**The problem**
Transcribe the listing in full, excluding any pictures.

------ Source data ------

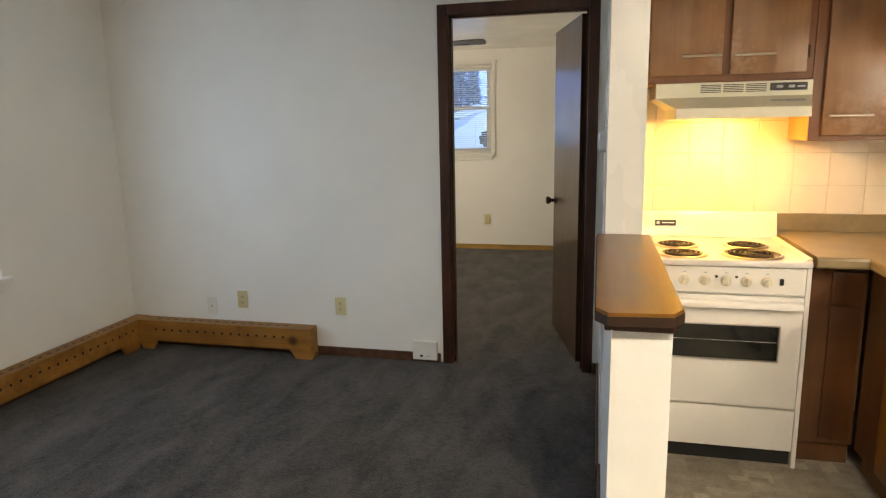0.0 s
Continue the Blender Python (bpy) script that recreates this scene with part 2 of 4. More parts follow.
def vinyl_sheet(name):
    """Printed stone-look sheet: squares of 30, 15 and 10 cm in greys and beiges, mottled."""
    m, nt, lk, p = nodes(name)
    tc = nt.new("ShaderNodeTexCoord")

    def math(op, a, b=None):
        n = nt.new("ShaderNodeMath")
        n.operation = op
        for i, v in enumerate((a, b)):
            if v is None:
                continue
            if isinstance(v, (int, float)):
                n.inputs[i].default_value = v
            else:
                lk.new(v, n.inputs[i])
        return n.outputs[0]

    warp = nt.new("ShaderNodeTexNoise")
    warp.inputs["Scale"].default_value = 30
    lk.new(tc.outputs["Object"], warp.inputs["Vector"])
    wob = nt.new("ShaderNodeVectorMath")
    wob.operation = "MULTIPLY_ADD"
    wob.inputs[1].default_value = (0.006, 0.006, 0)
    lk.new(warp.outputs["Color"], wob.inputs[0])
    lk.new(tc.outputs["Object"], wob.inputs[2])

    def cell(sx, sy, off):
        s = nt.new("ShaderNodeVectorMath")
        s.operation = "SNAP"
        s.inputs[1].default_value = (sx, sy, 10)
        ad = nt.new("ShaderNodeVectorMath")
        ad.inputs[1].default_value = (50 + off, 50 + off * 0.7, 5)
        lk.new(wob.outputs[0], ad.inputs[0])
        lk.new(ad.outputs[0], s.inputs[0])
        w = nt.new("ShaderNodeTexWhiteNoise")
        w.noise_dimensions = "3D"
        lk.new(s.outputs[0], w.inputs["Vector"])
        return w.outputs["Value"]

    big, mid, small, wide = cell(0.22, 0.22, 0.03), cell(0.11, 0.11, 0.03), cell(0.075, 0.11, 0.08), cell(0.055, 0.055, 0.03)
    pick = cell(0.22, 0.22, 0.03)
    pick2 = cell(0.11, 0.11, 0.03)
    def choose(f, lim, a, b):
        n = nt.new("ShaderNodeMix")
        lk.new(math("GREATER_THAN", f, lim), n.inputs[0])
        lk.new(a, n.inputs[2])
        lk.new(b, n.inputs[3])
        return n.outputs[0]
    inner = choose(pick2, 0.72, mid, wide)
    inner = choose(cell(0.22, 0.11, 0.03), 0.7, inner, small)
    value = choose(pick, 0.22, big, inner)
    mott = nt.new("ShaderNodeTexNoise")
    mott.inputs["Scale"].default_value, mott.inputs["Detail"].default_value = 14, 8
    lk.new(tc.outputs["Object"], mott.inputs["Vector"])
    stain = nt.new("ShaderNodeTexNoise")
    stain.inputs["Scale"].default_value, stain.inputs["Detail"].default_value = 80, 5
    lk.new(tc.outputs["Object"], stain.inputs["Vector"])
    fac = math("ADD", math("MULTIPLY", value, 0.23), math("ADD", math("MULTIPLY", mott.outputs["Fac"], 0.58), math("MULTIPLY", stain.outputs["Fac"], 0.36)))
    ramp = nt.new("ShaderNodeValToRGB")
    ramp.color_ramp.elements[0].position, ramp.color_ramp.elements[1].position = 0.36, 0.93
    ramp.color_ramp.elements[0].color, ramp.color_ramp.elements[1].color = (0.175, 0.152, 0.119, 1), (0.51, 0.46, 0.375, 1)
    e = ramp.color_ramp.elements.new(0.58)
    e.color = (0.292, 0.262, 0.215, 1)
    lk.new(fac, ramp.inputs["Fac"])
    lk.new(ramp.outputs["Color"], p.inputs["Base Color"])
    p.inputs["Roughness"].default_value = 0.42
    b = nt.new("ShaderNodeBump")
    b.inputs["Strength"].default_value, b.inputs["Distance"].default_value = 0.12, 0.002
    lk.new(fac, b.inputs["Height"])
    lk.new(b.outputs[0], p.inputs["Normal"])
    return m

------

**Complete response**
0.0 s
Continue the Blender Python (bpy) script that recreates this scene with part 2 of 4. More parts follow.
def vinyl_sheet(name):
    """Printed stone-look sheet: squares of 30, 15 and 10 cm in greys and beiges, mottled."""
    m, nt, lk, p = nodes(name)
    tc = nt.new("ShaderNodeTexCoord")

    def math(op, a, b=None):
        n = nt.new("ShaderNodeMath")
        n.operation = op
        for i, v in enumerate((a, b)):
            if v is None:
                continue
            if isinstance(v, (int, float)):
                n.inputs[i].default_value = v
            else:
                lk.new(v, n.inputs[i])
        return n.outputs[0]

    warp = nt.new("ShaderNodeTexNoise")
    warp.inputs["Scale"].default_value = 30
    lk.new(tc.outputs["Object"], warp.inputs["Vector"])
    wob = nt.new("ShaderNodeVectorMath")
    wob.operation = "MULTIPLY_ADD"
    wob.inputs[1].default_value = (0.006, 0.006, 0)
    lk.new(warp.outputs["Color"], wob.inputs[0])
    lk.new(tc.outputs["Object"], wob.inputs[2])

    def cell(sx, sy, off):
        s = nt.new("ShaderNodeVectorMath")
        s.operation = "SNAP"
        s.inputs[1].default_value = (sx, sy, 10)
        ad = nt.new("ShaderNodeVectorMath")
        ad.inputs[1].default_value = (50 + off, 50 + off * 0.7, 5)
        lk.new(wob.outputs[0], ad.inputs[0])
        lk.new(ad.outputs[0], s.inputs[0])
        w = nt.new("ShaderNodeTexWhiteNoise")
        w.noise_dimensions = "3D"
        lk.new(s.outputs[0], w.inputs["Vector"])
        return w.outputs["Value"]

    big, mid, small, wide = cell(0.22, 0.22, 0.03), cell(0.11, 0.11, 0.03), cell(0.075, 0.11, 0.08), cell(0.055, 0.055, 0.03)
    pick = cell(0.22, 0.22, 0.03)
    pick2 = cell(0.11, 0.11, 0.03)
    def choose(f, lim, a, b):
        n = nt.new("ShaderNodeMix")
        lk.new(math("GREATER_THAN", f, lim), n.inputs[0])
        lk.new(a, n.inputs[2])
        lk.new(b, n.inputs[3])
        return n.outputs[0]
    inner = choose(pick2, 0.72, mid, wide)
    inner = choose(cell(0.22, 0.11, 0.03), 0.7, inner, small)
    value = choose(pick, 0.22, big, inner)
    mott = nt.new("ShaderNodeTexNoise")
    mott.inputs["Scale"].default_value, mott.inputs["Detail"].default_value = 14, 8
    lk.new(tc.outputs["Object"], mott.inputs["Vector"])
    stain = nt.new("ShaderNodeTexNoise")
    stain.inputs["Scale"].default_value, stain.inputs["Detail"].default_value = 80, 5
    lk.new(tc.outputs["Object"], stain.inputs["Vector"])
    fac = math("ADD", math("MULTIPLY", value, 0.23), math("ADD", math("MULTIPLY", mott.outputs["Fac"], 0.58), math("MULTIPLY", stain.outputs["Fac"], 0.36)))
    ramp = nt.new("ShaderNodeValToRGB")
    ramp.color_ramp.elements[0].position, ramp.color_ramp.elements[1].position = 0.36, 0.93
    ramp.color_ramp.elements[0].color, ramp.color_ramp.elements[1].color = (0.175, 0.152, 0.119, 1), (0.51, 0.46, 0.375, 1)
    e = ramp.color_ramp.elements.new(0.58)
    e.color = (0.292, 0.262, 0.215, 1)
    lk.new(fac, ramp.inputs["Fac"])
    lk.new(ramp.outputs["Color"], p.inputs["Base Color"])
    p.inputs["Roughness"].default_value = 0.42
    b = nt.new("ShaderNodeBump")
    b.inputs["Strength"].default_value, b.inputs["Distance"].default_value = 0.12, 0.002
    lk.new(fac, b.inputs["Height"])
    lk.new(b.outputs[0], p.inputs["Normal"])
    return m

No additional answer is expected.